To start with, if you have never considered yourself a vain person, you have to come to terms with the realisation that you are now going to be doing physical jerks no longer to play sport better as hithero, but simply in the rather inappropriate and unworthy cause of feeling – and also perhaps (far worse) hoping to gain approving comments from others that you are – “looking good for your age”.
As I said or hinted, not easy matters to resolve in your own mind.
However. I’ve been on my current ‘fitness campaign’ (if you could call it that) for a couple of years. I keep a diary of what I eat and drink and an Excel spreadsheet of how many steps I have done each day, having given myself a target of 10,000 which I understand is advised by those who deal in such things as a good standard for anyone over 50 to aim at.
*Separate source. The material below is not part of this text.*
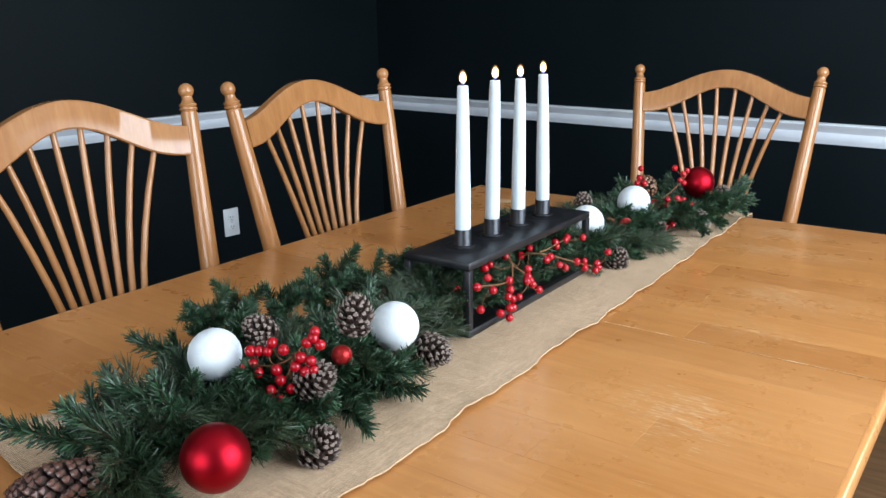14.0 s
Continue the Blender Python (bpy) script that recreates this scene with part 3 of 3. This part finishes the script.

As a result I have been able to lose – and keep off – about 10 pounds in weight but (and this is the big plus) – I have regained (I think it is) the “endorphin rush” that (my version of) the brain gets after a bout of exercise, whether it is walking or working out in the gym. In other words, I feel infinitely better in myself afterwards – and, if I have to miss a day of exercise – my body feels ‘cheated’ of its session. Which I reckon must be a good thing.
Firstly, about two years ago, it embarked upon a major refurbishment programme that involved successively closing areas/departments in order to undertake the work – thus denying them to its members for the duration.
Then ten days ago – literally, as mentioned by a staff member, just two before final completion of this enormous project, after which the establishment would be perfect in every respect until further notice – it burned to the ground one evening.
I am not joking. It was a major incident that briefly made the national news, involving tens of fire engines and closures of all roads in the vicinity. My inquiries yesterday revealed that it is now effectively a pile of dust and that – as things stand – there is no prospect of it being rebuilt and reopening as the health club that I formerly belonged to and remain a member of.
As I said, sometimes people and things get in the way of even so simple an item as an old man’s fitness campaign.